Principles of Taste
(How we choose, and why it works)
We choose one.
Good taste takes responsibility. Rather than offering a menu, we make a singular recommendation and stand behind it. We filter rigorously so the final choice feels considered rather than exhaustive. Knowing when to stop is our work.
Context is everything.
A gift does not exist in isolation. We consider the relationship, the occasion, and the setting in which it will be given and received. The same object can feel perfect or entirely wrong depending on the moment.
Fit before novelty.
The right gift is not defined by how new or unfamiliar it is. What matters is how well it suits the person receiving it. Taste is personal, not performative.
Restraint is the signal.
The best gifts do not announce themselves. They feel natural, thoughtful, and inevitable. If something needs explanation, it is not the right choice.
Price is only one dimension.
Cost enables quality, but it does not define it. We use price as a baseline, not a justification, and focus instead on integrity, craft, and longevity.
We edit relentlessly.
There is always a gift that fits the moment. Our job is to discard ideas that don’t.
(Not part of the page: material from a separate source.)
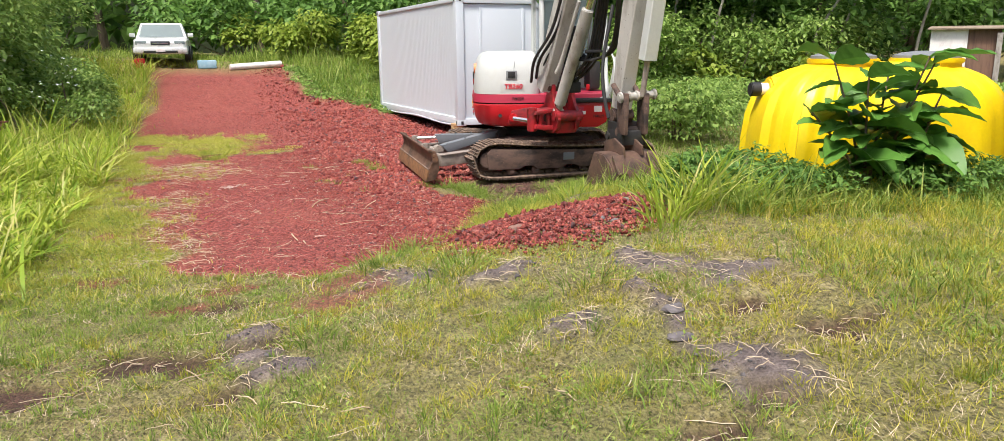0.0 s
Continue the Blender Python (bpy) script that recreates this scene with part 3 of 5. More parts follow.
def build_excavator():
    exc = thing("excavator", pose(2.92, 11.3, 0.0, 0, 0, 3.6), "white and red compact crawler excavator with muddy steel tracks", "excavator")
    slab_track(exc, -0.8), slab_track(exc, 0.8)
    part("car_body", box(1.3, 1.2, 0.22, 0, 0, 0.4, 0.05), MAT_FRAME, exc)
    for x in (-0.4, 0.45):
        part("cross_beam", box(0.5, 1.3, 0.16, x, 0, 0.34, 0.03), MAT_FRAME, exc)
    part("slew_ring", join(rod((0, 0, 0.5), (0, 0, 0.64), 0.46, 40, bevel=0.01), rod((0, 0, 0.56), (0, 0, 0.6), 0.5, 40)), MAT_DARK, exc)
    dozer_blade(exc)
    part("hose", tube(curve_points([(-0.55, 0.1, 0.5), (-0.45, -0.15, 0.42), (-0.2, -0.3, 0.5), (-0.1, -0.2, 0.6)], 8), 0.018), MAT_DARK, exc)

    # upper body, turned to face the mound
    up = new("upper_body")
    up.parent = exc
    up.matrix_local = pose(0.03, 0.1, 0, 0, 0, -14.5)
    rings = [house_ring(z, g) for z, g in ((0.66, -0.2), (0.67, -0.1), (0.70, -0.04), (0.78, 0.0), (0.97, 0.03), (0.985, 0.025))]
    part("lower_skirt", grid_mesh(rings, cap=True), MAT_RED, up, "glossy red lower body panel")
    part("shadow_gap", grid_mesh([house_ring(0.985, 0.0), house_ring(1.0, 0.0)], cap=True), MAT_DARK, up)
    part("upper_band", grid_mesh([house_ring(z, g) for z, g in ((1.0, 0.02), (1.005, 0.03), (1.115, 0.02), (1.122, 0.012))], cap=True), MAT_BAND, up, "sun-faded pinkish red band")
    def hood_ring(z, inset, x0=-0.93, x1=-0.05, y0=-0.86, y1=0.95):
        pts = []
        a0x, a1x, b0, b1 = x0 + inset, x1 - inset * 0.4, y0 + inset, y1 - inset
        for cx, cy, rad, s in ((a0x + 0.38, b0 + 0.38, 0.38, 180), (a1x - 0.16, b0 + 0.16, 0.16, 270), (a1x - 0.1, b1 - 0.1, 0.1, 0), (a0x + 0.45, b1 - 0.45, 0.45, 90)):
            for a in np.linspace(s, s + 90, 8):
                pts.append((cx + rad * math.cos(radians(a)), cy + rad * math.sin(radians(a)), z))
        return pts
    part("hood", grid_mesh([hood_ring(z, i) for z, i in ((1.122, -0.01), (1.2, -0.012), (1.4, 0.0), (1.55, 0.03), (1.63, 0.07), (1.68, 0.13), (1.7, 0.22))], cap=True), MAT_HOOD, up, "dusty white rounded engine cover")
    part("hood_seam", tube([(-0.42, -0.865, 1.1), (-0.42, -0.868, 1.3), (-0.4, -0.845, 1.52), (-0.38, -0.77, 1.66)], 0.004, 6), MAT_LID, up)
    part("badge_pad", box(0.34, 0.02, 0.16, -0.42, -0.862, 1.225, 0.009), MAT_HOOD, up)
    part("latch_recess", box(0.15, 0.012, 0.12, -0.44, -0.876, 1.38, 0.01), MAT_LID, up)
    part("latch", box(0.1, 0.012, 0.08, -0.44, -0.885, 1.385, 0.01), MAT_DARK, up, "black plastic latch")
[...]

We move past what feels convenient, expected or misaligned until the choice makes sense.
Discretion is essential.
A gift should never feel try-hard or sourced for effect. Our goal is to delight the recipient in a way that reflects the giver’s thoughtfulness and consideration, without drawing attention to the process behind it.
Taste compounds over time.
Each decision informs the next. By helping uncover what resonates, we develop a deeper understanding of both giver and recipient. Trust is built through consistency.